◆ **TASK DIRECTIONS**:
Each line from the one containing "2 of 4. More parts follow." through the one containing "0.6, vary=0.15, scale=5)" must be echoed exactly, endpoints included, and every other line omitted.

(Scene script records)

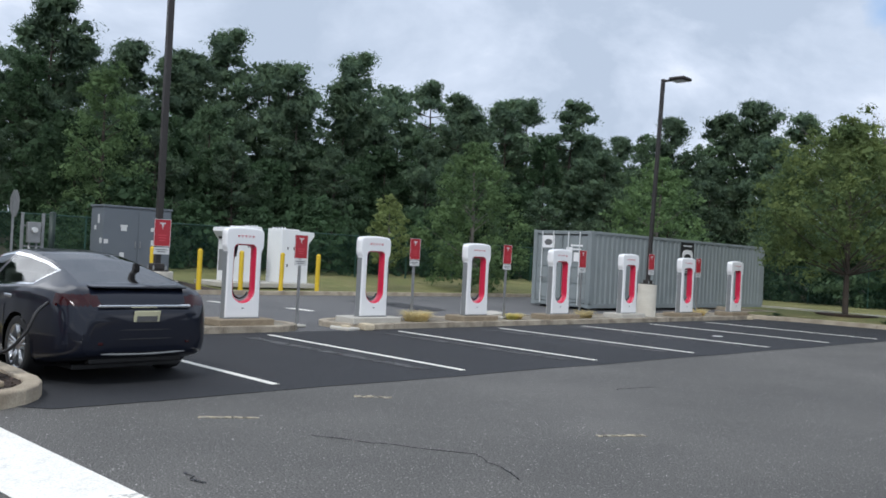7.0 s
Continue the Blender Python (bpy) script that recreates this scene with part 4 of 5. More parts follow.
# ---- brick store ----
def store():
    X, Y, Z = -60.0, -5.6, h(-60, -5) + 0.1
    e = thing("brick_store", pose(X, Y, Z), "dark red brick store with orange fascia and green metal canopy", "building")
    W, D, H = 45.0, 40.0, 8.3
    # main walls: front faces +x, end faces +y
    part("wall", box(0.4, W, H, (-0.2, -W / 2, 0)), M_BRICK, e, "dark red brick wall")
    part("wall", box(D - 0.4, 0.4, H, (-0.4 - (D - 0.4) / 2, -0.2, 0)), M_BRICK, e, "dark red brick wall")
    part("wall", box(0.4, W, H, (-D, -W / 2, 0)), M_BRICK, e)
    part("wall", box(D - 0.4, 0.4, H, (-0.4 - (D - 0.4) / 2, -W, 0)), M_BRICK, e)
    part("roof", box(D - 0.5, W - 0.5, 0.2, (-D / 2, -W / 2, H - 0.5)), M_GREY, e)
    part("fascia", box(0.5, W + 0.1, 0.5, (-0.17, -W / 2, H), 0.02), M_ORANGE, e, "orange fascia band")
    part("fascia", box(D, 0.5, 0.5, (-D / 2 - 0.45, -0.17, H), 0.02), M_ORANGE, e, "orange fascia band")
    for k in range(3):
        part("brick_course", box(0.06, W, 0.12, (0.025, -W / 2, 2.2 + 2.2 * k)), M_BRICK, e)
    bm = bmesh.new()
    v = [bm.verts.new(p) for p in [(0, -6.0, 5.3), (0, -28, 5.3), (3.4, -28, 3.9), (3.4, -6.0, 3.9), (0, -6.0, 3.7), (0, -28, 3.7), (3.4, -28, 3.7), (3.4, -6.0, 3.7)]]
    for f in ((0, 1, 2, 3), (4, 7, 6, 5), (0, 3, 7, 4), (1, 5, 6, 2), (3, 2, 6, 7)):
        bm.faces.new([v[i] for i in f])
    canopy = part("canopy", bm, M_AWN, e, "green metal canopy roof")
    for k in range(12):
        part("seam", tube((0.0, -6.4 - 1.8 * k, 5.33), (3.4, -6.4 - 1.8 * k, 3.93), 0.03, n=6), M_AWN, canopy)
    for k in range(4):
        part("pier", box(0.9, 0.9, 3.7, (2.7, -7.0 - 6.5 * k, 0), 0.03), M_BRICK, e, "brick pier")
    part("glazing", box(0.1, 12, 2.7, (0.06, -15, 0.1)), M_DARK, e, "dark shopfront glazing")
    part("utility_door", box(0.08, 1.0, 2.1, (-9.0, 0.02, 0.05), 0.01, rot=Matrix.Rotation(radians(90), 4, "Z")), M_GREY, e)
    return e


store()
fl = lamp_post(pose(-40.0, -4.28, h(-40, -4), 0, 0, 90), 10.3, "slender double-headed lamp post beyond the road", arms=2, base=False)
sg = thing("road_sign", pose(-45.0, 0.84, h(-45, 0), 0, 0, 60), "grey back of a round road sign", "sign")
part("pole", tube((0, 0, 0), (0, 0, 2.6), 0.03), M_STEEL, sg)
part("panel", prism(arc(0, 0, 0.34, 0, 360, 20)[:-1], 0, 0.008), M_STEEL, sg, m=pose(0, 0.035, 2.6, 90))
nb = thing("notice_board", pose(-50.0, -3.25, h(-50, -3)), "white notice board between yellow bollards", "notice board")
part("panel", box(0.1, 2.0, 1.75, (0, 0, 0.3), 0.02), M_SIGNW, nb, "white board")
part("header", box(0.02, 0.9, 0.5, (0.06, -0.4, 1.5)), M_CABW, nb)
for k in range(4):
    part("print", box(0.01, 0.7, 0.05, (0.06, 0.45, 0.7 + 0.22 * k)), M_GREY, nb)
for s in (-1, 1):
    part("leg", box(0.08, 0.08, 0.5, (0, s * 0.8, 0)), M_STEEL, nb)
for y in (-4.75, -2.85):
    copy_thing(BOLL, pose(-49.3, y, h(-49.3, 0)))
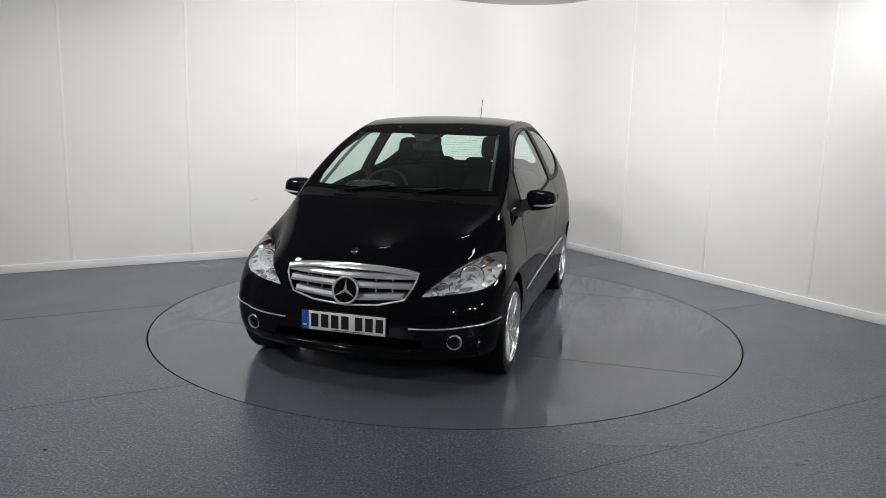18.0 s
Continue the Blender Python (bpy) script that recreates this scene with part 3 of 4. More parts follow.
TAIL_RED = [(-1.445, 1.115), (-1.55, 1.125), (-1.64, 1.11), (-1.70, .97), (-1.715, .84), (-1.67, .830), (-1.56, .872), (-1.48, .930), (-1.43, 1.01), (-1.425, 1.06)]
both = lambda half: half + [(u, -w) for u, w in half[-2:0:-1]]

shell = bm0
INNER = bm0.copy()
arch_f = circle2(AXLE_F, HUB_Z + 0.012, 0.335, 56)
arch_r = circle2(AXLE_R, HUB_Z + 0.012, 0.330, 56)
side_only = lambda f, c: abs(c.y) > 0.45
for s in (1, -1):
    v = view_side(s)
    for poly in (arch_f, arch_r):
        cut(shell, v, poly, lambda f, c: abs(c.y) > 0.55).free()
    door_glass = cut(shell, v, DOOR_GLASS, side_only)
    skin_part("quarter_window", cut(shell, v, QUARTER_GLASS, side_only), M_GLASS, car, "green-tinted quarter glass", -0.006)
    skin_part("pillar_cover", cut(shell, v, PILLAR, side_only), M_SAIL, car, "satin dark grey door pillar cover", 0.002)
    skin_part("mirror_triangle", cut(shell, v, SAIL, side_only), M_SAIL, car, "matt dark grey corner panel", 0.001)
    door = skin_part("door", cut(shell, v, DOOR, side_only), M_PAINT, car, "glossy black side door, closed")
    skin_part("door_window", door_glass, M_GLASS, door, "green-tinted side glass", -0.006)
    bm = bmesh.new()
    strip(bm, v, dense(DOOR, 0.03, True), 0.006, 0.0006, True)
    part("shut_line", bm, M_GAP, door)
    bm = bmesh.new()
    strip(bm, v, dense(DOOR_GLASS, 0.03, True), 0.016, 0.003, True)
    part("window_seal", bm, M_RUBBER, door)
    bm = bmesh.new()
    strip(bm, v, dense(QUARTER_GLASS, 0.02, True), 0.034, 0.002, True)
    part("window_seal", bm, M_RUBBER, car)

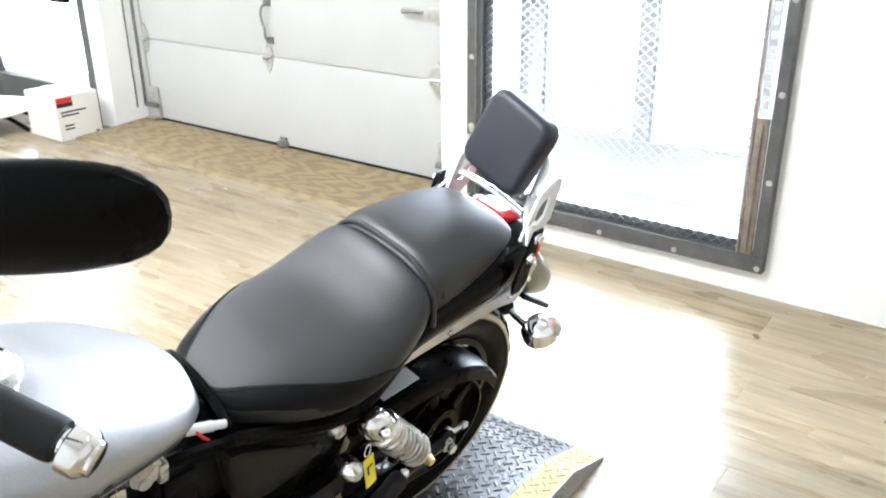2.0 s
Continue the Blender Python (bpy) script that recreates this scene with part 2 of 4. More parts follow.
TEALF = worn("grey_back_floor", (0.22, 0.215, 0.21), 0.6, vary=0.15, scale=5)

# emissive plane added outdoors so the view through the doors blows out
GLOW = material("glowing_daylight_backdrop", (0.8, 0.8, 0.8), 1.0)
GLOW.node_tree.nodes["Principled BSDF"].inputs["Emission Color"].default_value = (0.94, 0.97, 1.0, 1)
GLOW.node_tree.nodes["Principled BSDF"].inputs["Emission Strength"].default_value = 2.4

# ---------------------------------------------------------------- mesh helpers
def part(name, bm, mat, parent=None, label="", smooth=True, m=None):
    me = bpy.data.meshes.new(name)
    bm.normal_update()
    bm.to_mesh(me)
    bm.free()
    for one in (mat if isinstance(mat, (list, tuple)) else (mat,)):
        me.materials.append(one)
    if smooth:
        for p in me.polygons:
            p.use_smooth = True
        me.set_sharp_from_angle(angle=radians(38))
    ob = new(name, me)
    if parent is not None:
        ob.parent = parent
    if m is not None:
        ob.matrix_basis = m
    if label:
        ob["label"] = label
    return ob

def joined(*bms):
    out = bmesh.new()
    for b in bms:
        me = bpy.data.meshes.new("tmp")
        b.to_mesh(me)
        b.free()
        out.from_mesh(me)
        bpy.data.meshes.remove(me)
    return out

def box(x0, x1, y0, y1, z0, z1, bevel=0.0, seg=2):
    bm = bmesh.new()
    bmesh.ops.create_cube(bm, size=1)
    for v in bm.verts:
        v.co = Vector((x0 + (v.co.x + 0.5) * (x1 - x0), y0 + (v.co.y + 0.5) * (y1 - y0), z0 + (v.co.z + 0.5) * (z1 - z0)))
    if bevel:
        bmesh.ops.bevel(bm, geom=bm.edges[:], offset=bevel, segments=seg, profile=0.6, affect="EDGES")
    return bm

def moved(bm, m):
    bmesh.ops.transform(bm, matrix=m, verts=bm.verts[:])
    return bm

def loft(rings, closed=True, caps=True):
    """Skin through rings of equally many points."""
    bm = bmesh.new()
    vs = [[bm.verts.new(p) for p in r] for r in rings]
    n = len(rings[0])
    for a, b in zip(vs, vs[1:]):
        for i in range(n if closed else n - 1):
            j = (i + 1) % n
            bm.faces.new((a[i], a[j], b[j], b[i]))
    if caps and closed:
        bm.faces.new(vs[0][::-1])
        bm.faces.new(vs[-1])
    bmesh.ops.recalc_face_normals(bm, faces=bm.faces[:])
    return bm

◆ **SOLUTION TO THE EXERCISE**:
Continue the Blender Python (bpy) script that recreates this scene with part 2 of 4. More parts follow.
TEALF = worn("grey_back_floor", (0.22, 0.215, 0.21), 0.6, vary=0.15, scale=5)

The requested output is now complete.